Weird Science

Today I got the opportunity to execute one of my clever science experiments. I’m not sure if it is going to work, but it was sure fun to install. Rae accompanied me today, and at different times I punched each of my legs through the ice and got both of my boots filled with water. I probably should have learned to always lead with the same leg over the sketchy bits. Still not as bad as Rae’s story of going in over her head one year.

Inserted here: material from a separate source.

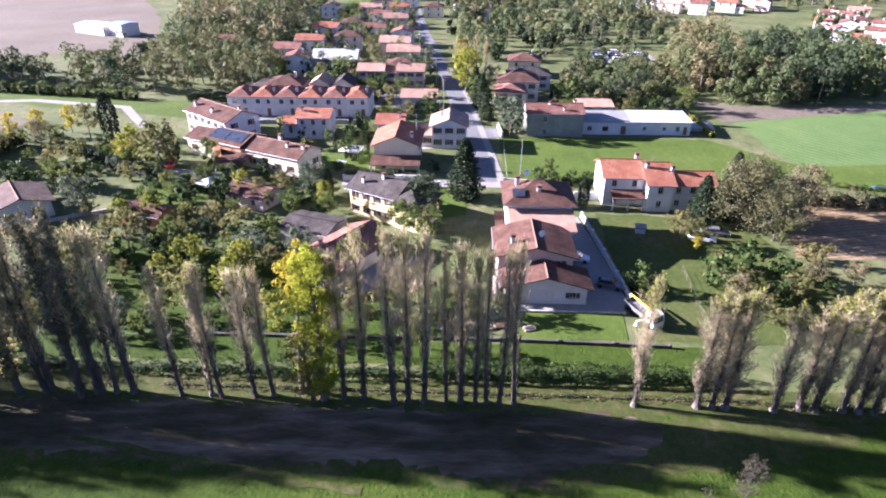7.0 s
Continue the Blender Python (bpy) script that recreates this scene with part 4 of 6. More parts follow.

Luckily my boots keep my feet plenty warm, even when filled with water. And it allowed me to not worry about getting my feet wet while splashing around in one of the streams flowing on the glacier. We chipped out a slot with ice axes and a drill with an 18″ long bit and installed a weir I had sawed out of plywood. The height of the water flowing through the notch in the weir can be related directly to the quantity of water flowing through, which is the quantity I am interested in. The finished job is a true engineering marvel, with a spillway, sandbags, and tie-downs. Working in ice was difficult and there still appeared to be some water flowing around the sides and under the bottom of the weir. It will be interesting to see what shape it is in after a few days. Filling sandbags with sand from the bottom of the stream channel taught me that I should bring some rubber gloves next time, rather than just my polypro liner gloves. Luckily it was an overcast day, and there wasn’t too much water in the stream. I can’t wait to see if this idea works. Even if it didn’t, it sure was fun putting in.

2007_12_31: Weir installation

One Response to “Weird Science”

  1. Mom & Dad says:

    Looks like quite a feat. What exactly is a weir and where did you get the wood and tools to build it? Do you have to remove it before you leave?